- Born: 1941 or 1942 (age 83–84)
- Education: Wharton School University of Pennsylvania Law School New York University School of Law
- Occupations: Sports executive; Attorney;
- Organization: Goldklang Group
- Allegiance: United States
- Branch: United States Army
- Service years: 1968–1969
- Unit: 11th Special Forces Group
- Conflicts: Vietnam War

= Marvin Goldklang =

American baseball executive

Marvin Goldklang is an American businessman. He has been a minority owner of the New York Yankees since 1979 and is the majority owner of the Charleston RiverDogs in the Carolina League. The Goldklang Group has owned and operated Minor League and Independent teams at every classification.

Goldklang grew up in Bayonne, New Jersey and played college baseball for the Penn Quakers. He holds a bachelor's degree from the Wharton School and a LL.B. from the Carey School of Law, both at the University of Pennsylvania, as well as an LL.M. from New York University.

After law school, he briefly joined a New York law firm before serving in the United States Army during the Vietnam War. After returning from the Army, he continued to practice law in New York. In 1974, he was named a partner at the firm, where his work covered corporate tax and investment banking-related matters.

In 1982, Goldklang bought a share of a minor league team in Utica, New York. In 1983, he stopped practicing law to focus on baseball. In 1989, he led investment groups that acquired controlling stakes in minor league teams in four different states. In 1991, he acquired the Erie, Pennsylvania club of the New York–Penn League and relocated them to New York's Hudson Valley where they became the Hudson Valley Renegades.

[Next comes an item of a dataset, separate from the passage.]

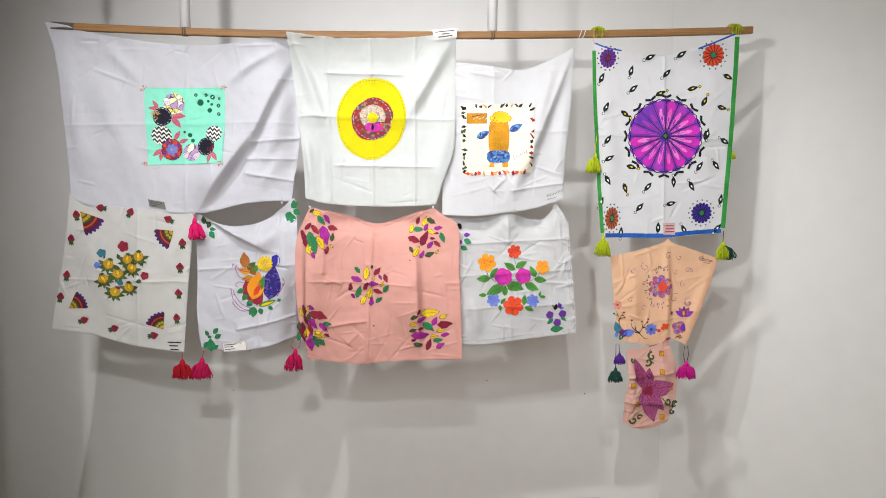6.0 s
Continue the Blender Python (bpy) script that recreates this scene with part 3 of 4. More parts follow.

In the early 1990s, he was a leading figure in establishing the independent Northern League. He became the owner of the St. Paul Saints in that league. He later spearheaded the establishment of the independent American Association of Professional Baseball.

He also previously owned the Fort Myers Miracle, the Minnesota Twins' entry in the Class A Florida State League.

Since 2004, he has been in the South Atlantic League Hall of Fame. He was inducted in the Florida State League Hall of Fame in 2010, the New York–Penn League Hall of Fame in 2018 and was elected to the board of trustees for Minor League Baseball in 2014.